Literatura no TikTok: o meio que engole a mensagem

 OPINIÃO 
05/11/2025 | Tiago Juliani

Nos últimos anos, começou a se repetir uma frase sem que ela fosse realmente compreendida: “na era do TikTok, ninguém lê mais romances densos”. Parece apenas um desabafo nostálgico, mas há uma crítica estrutural escondida aí.

Marshall McLuhan dizia: o meio é a mensagem. A frase é famosa e quase sempre citada sem corpo. Mas ela significa algo muito concreto: as tecnologias que carregam a informação moldam o nosso modo de sentir, antes mesmo do conteúdo em si.

Plataformas como TikTok não estão apenas “falando sobre livros”. Elas estão modelando o que pode ser considerado um livro relevante. Se o romance precisa render clipes emocionais de quinze segundos para circular, então não é o livro que está sendo promovido: é o feed que está colonizando a forma literária.

O leitor contemporâneo não chega ao romance de forma neutra. Ele chega treinado por feeds de alta velocidade, educado na lógica da recompensa instantânea. Ele aprendeu a buscar intensidade antes de complexidade. Tornou-se consumidor de “sentimentos concentrados”, não de processos narrativos longos.

A consequência é que a literatura, quando passa pelas mãos das plataformas, sofre uma redução de temporalidade. Não se trata apenas de “leituras mais curtas”. O que se comprime é o tempo da experiência estética. A literatura que exige demora, como ato de escuta interna, de lentidão, passa a se tornar, não um produto, mas um problema.
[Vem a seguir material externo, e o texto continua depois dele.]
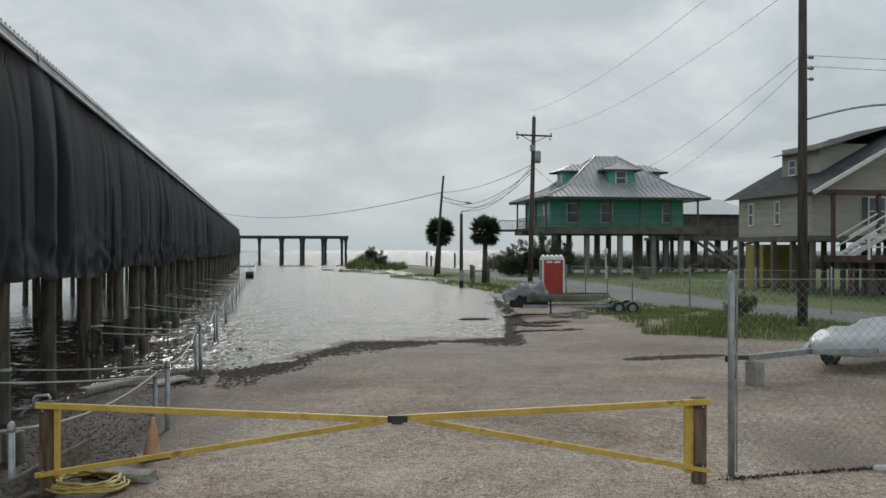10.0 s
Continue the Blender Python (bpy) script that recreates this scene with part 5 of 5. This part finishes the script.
for x in (0.1, 2.3, 4.6, 6.8, 8.9):
    for y in (-0.1, -4.6, -9, -13.8):
        bm = B()
        box(bm, x - 0.13, y - 0.13, -0.4, x + 0.13, y + 0.13, 2.95)
        part("stilt", bm, M["deck"], beige)
bm = B()
box(bm, 9.5, -5.2, 0.0, 12, -1.9, 2.75)
part("store_wall", bm, M["yellow_wall"], beige, "yellow boarded store room")
# lower deck, white rail and stair
bm = B()
box(bm, -4.6, -14, 1.75, -0.2, -0.6, 2.1)
part("deck", bm, M["red_wood"], beige, "red-brown timber deck")
for z in (2.55, 3.05):
    bm = B()
    beam(bm, (-4.6, -0.6, z), (-4.6, -14, z), 0.06, 0.08)
    part("deck_rail", bm, M["white_paint"], beige, "white deck rail")
for k in range(11):
    y = -0.6 - 1.3 * k
    bm = B()
    box(bm, -4.66, y - 0.05, 1.9, -4.54, y + 0.05, 3.1)
    part("rail_post", bm, M["white_paint"], beige)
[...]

E é precisamente aí que a literatura ganha uma dimensão política inesperada: todo romance longo, toda narrativa que exige tempo, toda escrita que pede concentração contínua, se torna hoje uma espécie de gesto de resistência. Resistir é sustentar uma temporalidade humana contra a aceleração do scroll infinito.
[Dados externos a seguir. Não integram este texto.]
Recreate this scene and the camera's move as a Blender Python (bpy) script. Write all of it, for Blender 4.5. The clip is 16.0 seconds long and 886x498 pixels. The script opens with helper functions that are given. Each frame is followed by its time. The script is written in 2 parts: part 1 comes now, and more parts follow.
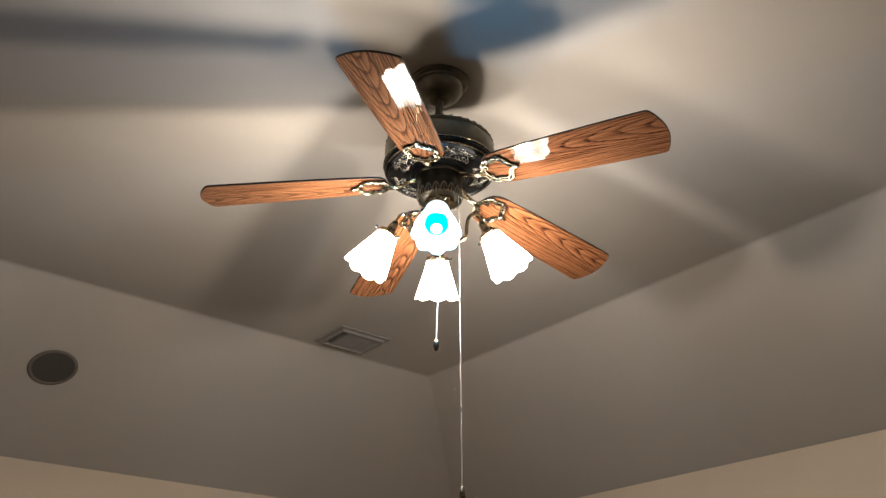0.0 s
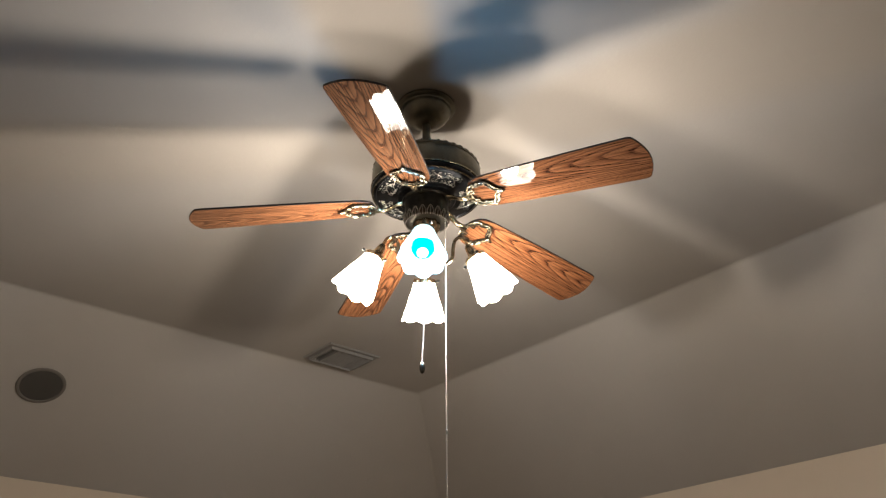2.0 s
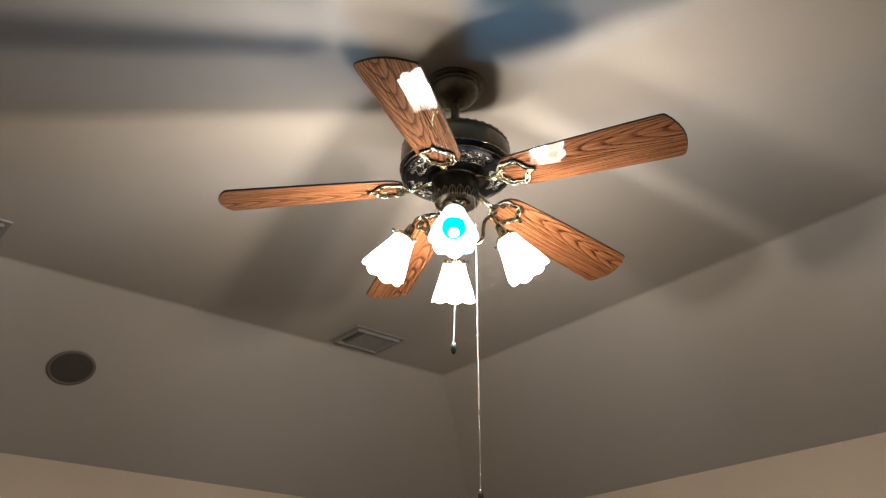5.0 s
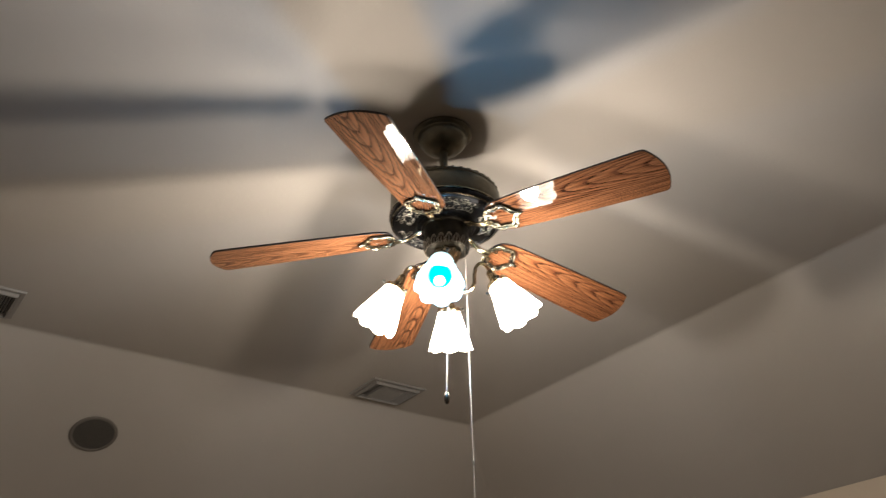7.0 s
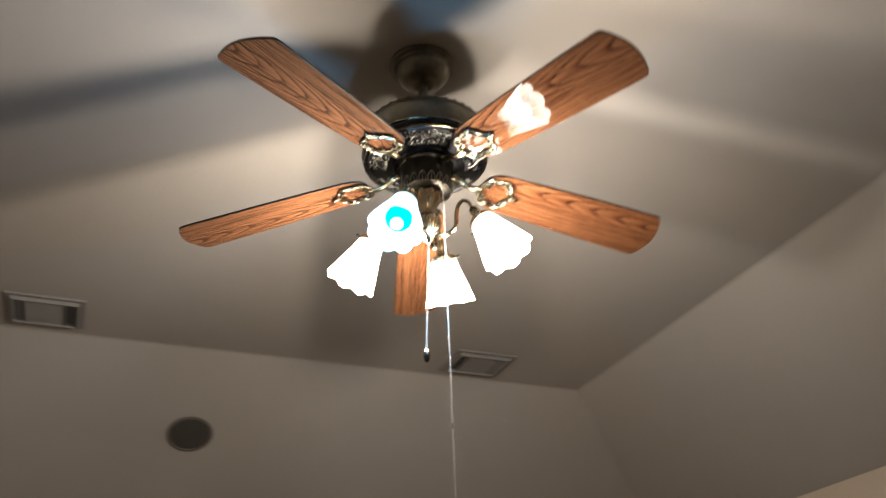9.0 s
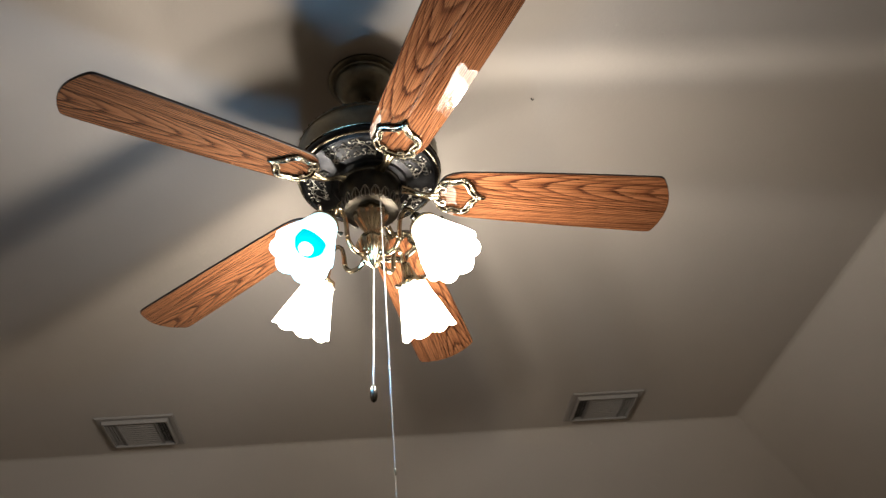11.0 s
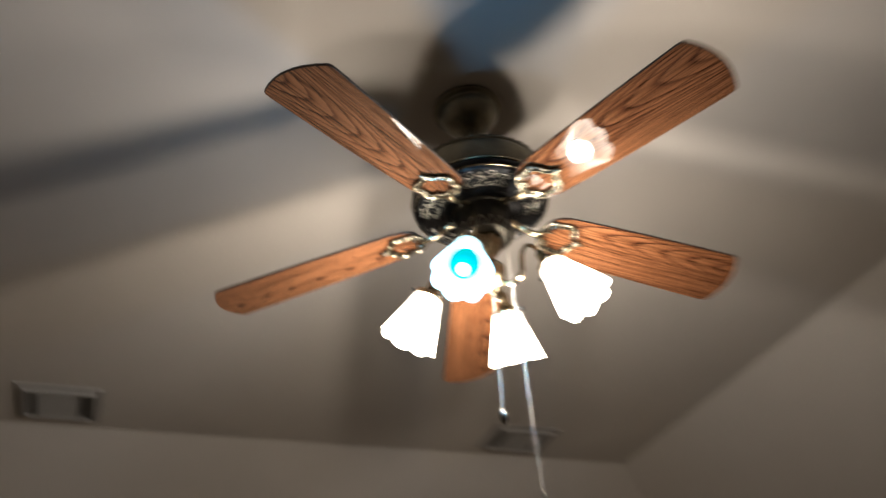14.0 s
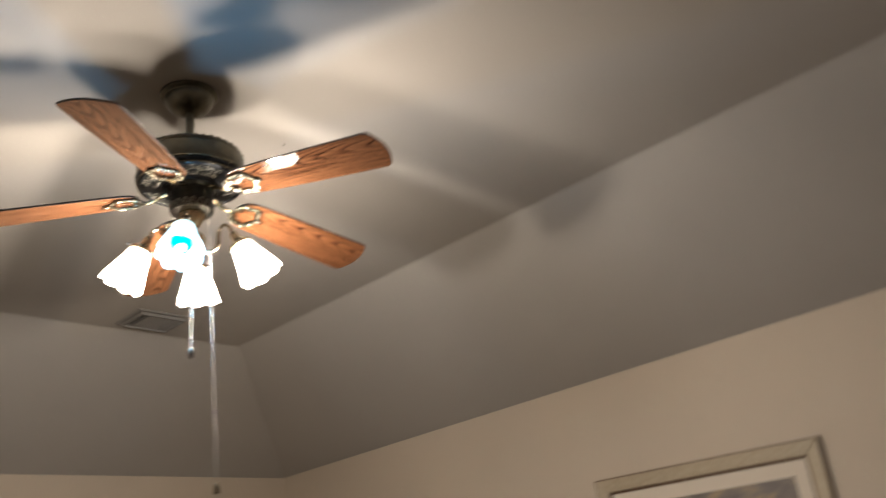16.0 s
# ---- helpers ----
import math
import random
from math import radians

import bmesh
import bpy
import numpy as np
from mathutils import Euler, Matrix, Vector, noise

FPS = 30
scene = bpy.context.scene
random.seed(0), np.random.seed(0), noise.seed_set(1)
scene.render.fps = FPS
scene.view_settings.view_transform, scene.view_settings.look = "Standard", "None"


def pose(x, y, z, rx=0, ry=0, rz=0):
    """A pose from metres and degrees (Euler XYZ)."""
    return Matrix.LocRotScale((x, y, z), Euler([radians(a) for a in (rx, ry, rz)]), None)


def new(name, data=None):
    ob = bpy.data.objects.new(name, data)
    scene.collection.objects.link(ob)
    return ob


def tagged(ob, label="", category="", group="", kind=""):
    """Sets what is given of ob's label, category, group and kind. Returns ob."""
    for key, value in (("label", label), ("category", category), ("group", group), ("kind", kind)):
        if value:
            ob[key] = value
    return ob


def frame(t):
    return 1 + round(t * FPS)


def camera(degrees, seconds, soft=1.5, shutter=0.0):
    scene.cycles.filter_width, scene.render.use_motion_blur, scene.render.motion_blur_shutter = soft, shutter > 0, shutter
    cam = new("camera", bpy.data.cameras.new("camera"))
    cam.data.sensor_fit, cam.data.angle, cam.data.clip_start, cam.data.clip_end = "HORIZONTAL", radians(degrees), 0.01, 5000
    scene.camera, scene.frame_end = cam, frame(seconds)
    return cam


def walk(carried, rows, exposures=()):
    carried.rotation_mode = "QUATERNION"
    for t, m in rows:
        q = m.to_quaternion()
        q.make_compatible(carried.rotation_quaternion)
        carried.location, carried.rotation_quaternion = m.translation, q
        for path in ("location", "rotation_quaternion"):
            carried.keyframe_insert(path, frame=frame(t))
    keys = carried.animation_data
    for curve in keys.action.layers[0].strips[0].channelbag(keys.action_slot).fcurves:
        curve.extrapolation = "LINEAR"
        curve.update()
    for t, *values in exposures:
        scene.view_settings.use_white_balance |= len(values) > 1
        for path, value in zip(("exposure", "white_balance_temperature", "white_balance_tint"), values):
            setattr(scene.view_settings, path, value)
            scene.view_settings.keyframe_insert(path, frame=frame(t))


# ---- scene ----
# Fan axis at x = y = 0; the room's walls run along x and y.
cam = camera(54.7, 16.0, soft=1.25, shutter=1.0)
ROWS = [
    (0.0, -1.3458, -1.5935, 1.5998, 117.90, 0.43, -40.16),
    (0.5, -1.3521, -1.6002, 1.6009, 118.16, 0.30, -40.12),
    (1.0, -1.3520, -1.6103, 1.5995, 118.18, 0.47, -40.27),
    (1.5, -1.3549, -1.6220, 1.6026, 118.46, 0.45, -40.63),
    (2.0, -1.3597, -1.6305, 1.6148, 118.69, 0.65, -40.71),
    (2.5, -1.3601, -1.6262, 1.6140, 118.62, 0.86, -40.52),
    (3.0, -1.3604, -1.6186, 1.6057, 118.11, 0.86, -39.78),
    (3.2, -1.3747, -1.6059, 1.6078, 118.09, 1.27, -39.77),
    (5.3, -1.3675, -1.5975, 1.6188, 117.54, 0.20, -39.36),
    (5.4, -1.3674, -1.6073, 1.6231, 117.44, -0.23, -39.24),
    (5.5, -1.3372, -1.6197, 1.6269, 117.34, -2.53, -38.37),
    (5.6, -1.3529, -1.6100, 1.6171, 117.86, -1.75, -37.79),
    (6.0, -1.3413, -1.6291, 1.6058, 119.80, -1.06, -37.42),
    (6.5, -1.2990, -1.6583, 1.6120, 121.83, 2.51, -36.12),
    (7.0, -1.2493, -1.6737, 1.6205, 120.87, 1.57, -35.51),
    (7.5, -1.2535, -1.6145, 1.6413, 120.71, 0.52, -34.50),
    (8.0, -1.1804, -1.5832, 1.6484, 120.74, 2.92, -33.62),
    (8.5, -0.8916, -1.6709, 1.6396, 120.55, 1.96, -28.55),
    (8.9, -0.7116, -1.6701, 1.6572, 120.22, 2.32, -23.12),
    (9.0, -0.6666, -1.6620, 1.6563, 120.16, 2.26, -21.65),
    (9.1, -0.6207, -1.6346, 1.6565, 120.62, 2.83, -19.86),
    (9.5, -0.4287, -1.4842, 1.7096, 125.01, 3.95, -14.66),
    (9.7, -0.3182, -1.4486, 1.6994, 126.32, 3.91, -12.12),
    (11.9, 0.0237, -1.5035, 1.6630, 126.31, 1.28, 1.26),
    (12.0, 0.0294, -1.5100, 1.6643, 125.77, 0.54, 1.96),
    (12.1, -0.0247, -1.5004, 1.6714, 125.36, 1.09, 2.23),
    (12.5, -0.1718, -1.4682, 1.6634, 125.44, 2.59, 1.09),
    (13.0, -0.3548, -1.3884, 1.6861, 125.82, 3.83, -6.96),
    (13.5, -0.4619, -1.2535, 1.7077, 128.97, 5.47, -12.97),
    (13.9, -0.6307, -1.3618, 1.7156, 127.14, 4.20, -16.94),
    (14.0, -0.7255, -1.4160, 1.6975, 126.05, 4.72, -20.13),
    (14.1, -0.7877, -1.4685, 1.6859, 124.66, 5.25, -21.77),
    (14.4, -0.9367, -1.6098, 1.7107, 119.97, 6.04, -27.36),
    (14.5, -0.9515, -1.6781, 1.7060, 118.71, 5.16, -30.31),
    (14.6, -0.9947, -1.7726, 1.7012, 117.10, 4.44, -34.84),
    (14.9, -1.0656, -1.9673, 1.6789, 115.01, 2.56, -42.56),
    (15.0, -1.1408, -1.9871, 1.6790, 114.94, 3.04, -45.32),
    (15.1, -1.1739, -2.0440, 1.6880, 114.76, 3.13, -45.63),
    (15.5, -1.3121, -2.1293, 1.6804, 114.18, 3.53, -48.86),
    (15.9, -1.3286, -2.0652, 1.6748, 112.92, 6.52, -48.53),
    (16.0, -1.3275, -2.0199, 1.6654, 112.83, 7.76, -47.72),
]
walk(cam, [(t, pose(x, y, z, rx, ry, rz)) for t, x, y, z, rx, ry, rz in ROWS],
     [(0.0, 0.31), (1.0, 0.23), (3.0, 0.21), (5.5, 0.21), (6.0, 0.15), (8.0, 0.13), (9.0, 0.19), (12.0, -0.16), (13.0, -0.14), (13.5, -0.14), (14.0, -0.25), (15.0, -0.14), (15.5, 0.05), (16.0, 0.37)])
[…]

McLuhan antecipou esse conflito: não é a história em si, mas o ambiente em que ela é recebida que determina o que ela pode ser. Por isso não faz sentido contrapor “literatura impressa” versus “literatura digital”: o que está em jogo não é o suporte, mas o regime de atenção que governa o leitor.

Talvez a pergunta literária mais urgente de agora não seja “o que estamos lendo?”, mas: como estamos sendo formatados para poder ler?

Este bom e velho blog incide nesse ponto frágil entre uma curiosidade honesta por livros e a suspeita de que estamos vivendo numa época que transforma toda narrativa em clipe emocional. Não se trata de cultuar um passado perdido, mas de recuperar a experiência rara de desacelerar o mundo para compreender uma frase com mais profundidade que um swipe.